Gallegos, the chairman of the La Bajada Community Ditch and Mutual Domestic Water Association, remembers when he irrigated an organic farm of more than 40 acres, providing vegetables to restaurants and farmers markets across New Mexico.
But that changed in 2004, Gallegos says, when reduced flows in the Santa Fe River forced him to largely abandon his commercial farming operation and switch to growing grain, which requires less water and can supply a flock of roughly 50 sheep he now keeps on his La Bajada property.
Gallegos attributes water scarcity to the reduced flow from the wastewater treatment facility. Also below the facility are beaver dams that are “able to block it completely—and for it to get to us, we’re probably about six, seven miles down the stream as the crow flies, and then plus evapotranspiration from the riparian area, a lot of it’s lost,” Gallegos tells SFR.
Standing beside the stream next to his property, with a healthy flow in early May supplied by the Santa Fe River effluent, Gallegos mulls the ditch’s future if the pipeline reduces discharge by up to 50%. How will he and his neighbors sustain their traditional agricultural practices with further diminished water levels?
Prior to the drying of the Santa Fe River, downstream residents received pristine runoff from the mountains, Gallegos says, but as the city grew, it required more water from the Santa Fe watershed. This prompted the city to acquire a discharge permit to release effluent at the wastewater plant, which became the source of downstream user’s water.
“We became dependent on that effluent ever since,” Gallegos says.
Gallegos’ property does not fall within the 100 acres of agricultural land on the Santa Fe River that the city is required to supply, but he depends on that water to support his livelihood.
The City’s Water Division estimates the cost of the pipeline project, which currently sits at $35 million, could go up as the cost of materials increases with inflation.
William Melhado
At the Reclamation Bureau’s recommendation, the city received $6 million in federal grant funding by participating in the Water Reclamation and Reuse Program.
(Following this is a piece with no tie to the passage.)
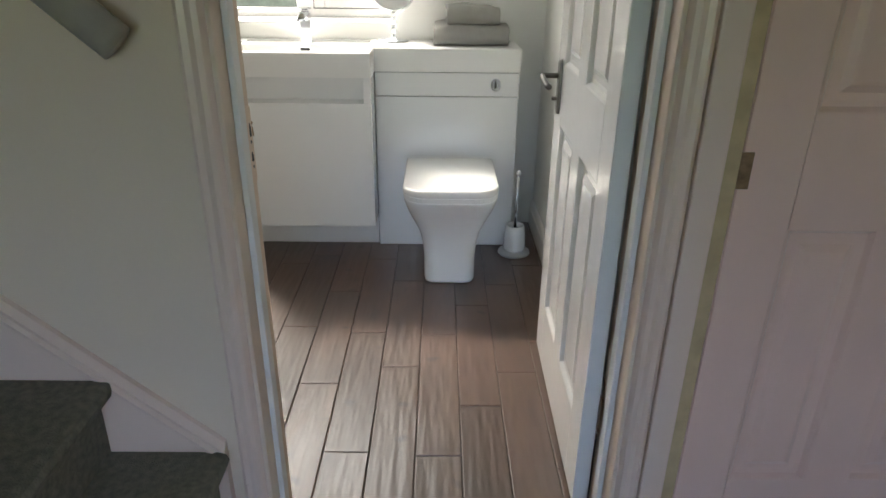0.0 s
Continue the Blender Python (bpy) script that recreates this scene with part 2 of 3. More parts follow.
M_WHITE_PLASTIC = mat("white_plastic", (0.8, 0.8, 0.78), 0.24, var=0.02)


# ---- building blocks ----
def part(name, bm, material, parent=None, label="", smooth=False):
    """Links a bmesh as one mesh object, under a thing or a part if one is given."""
    me = bpy.data.meshes.new(name)
    bmesh.ops.recalc_face_normals(bm, faces=bm.faces)
    bm.to_mesh(me)
    bm.free()
    me.materials.append(material)
    if smooth:
        for p in me.polygons:
            p.use_smooth = True
    ob = new(name, me)
    if parent is not None:
        ob.parent = parent
    if label:
        ob["label"] = label
    return ob


def thing(name, label, category, group="", at=(0, 0, 0), turn=(0, 0, 0)):
    e = new(name)
    e.empty_display_size = 0.05
    e.matrix_basis = pose(*at, *turn)
    return tagged(e, label, category, group)


def add_box(bm, x0, x1, y0, y1, z0, z1, bevel=0.0, seg=2, m=None):
    vs = [bm.verts.new(p) for p in ((x0, y0, z0), (x1, y0, z0), (x1, y1, z0), (x0, y1, z0), (x0, y0, z1), (x1, y0, z1), (x1, y1, z1), (x0, y1, z1))]
    fs = [bm.faces.new([vs[i] for i in f]) for f in ((3, 2, 1, 0), (4, 5, 6, 7), (0, 1, 5, 4), (1, 2, 6, 5), (2, 3, 7, 6), (3, 0, 4, 7))]
    out = vs
    if bevel:
        es = list({e for f in fs for e in f.edges})
        r = bmesh.ops.bevel(bm, geom=es, offset=bevel, segments=seg, profile=0.5, affect="EDGES")
        out = list({v for f in r["faces"] for v in f.verts} | {v for v in vs if v.is_valid})
    if m is not None:
        bmesh.ops.transform(bm, matrix=m, verts=out)
    return out


def box(x0, x1, y0, y1, z0, z1, bevel=0.0, seg=2):
    bm = bmesh.new()
    add_box(bm, min(x0, x1), max(x0, x1), min(y0, y1), max(y0, y1), min(z0, z1), max(z0, z1), bevel, seg)
    return bm


def loft(rings, cap0=True, cap1=True, closed=True, bm=None):
    """Skins a row of rings with the same number of points."""
    bm = bm or bmesh.new()
    rows = [[bm.verts.new(p) for p in r] for r in rings]
    k = len(rows[0])
    for a, b in zip(rows, rows[1:]):
        for i in range(k if closed else k - 1):
            j = (i + 1) % k
            bm.faces.new((a[i], a[j], b[j], b[i]))
    if cap0:
        bm.faces.new(rows[0][::-1])
    if cap1:
        bm.faces.new(rows[-1])
    return bm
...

The remaining four fifths to fund the pipeline could come from the city Water Division’s coffers.
June 2020 figures from the city’s most recent audit show the division has $55.4 million in cash reserves and $42.5 million in outstanding debt. Along with several other capital projects, including dam rebuilds for McClure and Nichols reservoirs, the return flow project is expected to decrease cash reserves and increase debt.
The scarcity of water in regions like the Southwest leads to drier soils and vegetables, which results in a more intense wildfire season. Taken together, the two threats reflect another water-related consequence specific to Santa Fe: availability of housing.
Developers looking to build in Santa Fe must bring the water rights based on the dimensions of the new residences. This requirement finds builders purchasing water rights along the Rio Grande, often from farmers, which allow the city to extract more water from the Buckman wells.
Roach says the return flow pipeline would enable the city to stop this practice and instead give developers a chance to invest in the project and obtain credits for more units. (He also notes that the wastewater treatment facility stands hundreds of feet higher in elevation than the Rio Grande, so the pipeline could be used to produce hydroelectricity.)
Daniel Werwath, executive director of the Santa Fe Community Housing Trust, says the debate around housing and water isn’t nuanced. He explains the crippling need for more homes in Santa Fe is complicated by the reality that not all users consume equal amounts of water.
Werwath points to the loud protests over the construction of apartment complexes, “while quietly, mansions are built that gobble tons of water.” He notes that the substantial resources used to water gardens in the summer months doesn’t receive the same staunch opposition many have to multi-unit developments that can be built more efficiently.
“Saying water is the reason we can’t build affordable housing…it’s just a maddening conversation to be involved in,” Werwath tells SFR.
William Melhado
Back downstream on the Santa Fe River, where development and affordable housing seem like distant issues compared to the dwindling ditches that sustain Quintana and his neighbors, he expresses the same anxious uncertainty over the region’s water future as Gutzler, the UNM climate scientist.
Like the city, these downstream residents are aware of the coming impacts of sustained drought and climate change. And like the city, they are trying to prepare for what’s to come.
Quintana says there’s a misconception of what he is trying to achieve by advocating for the Santa Fe River. His goal is “to protect our waters, our lands and we need everybody to be on board with that…We’re still trying to make it flow.”
This story was produced with support from The Water Desk’s New Mexico and Rio Grande Journalism Project.
Editor’s note: An earlier version of the story incorrectly stated the volume of water shortages Santa Fe could face in the future. Those numbers have been corrected.
Editor’s note: The story has been updated to accurately reflect the population growth since 1995 and where the city can extract water upon receiving water rights from developers.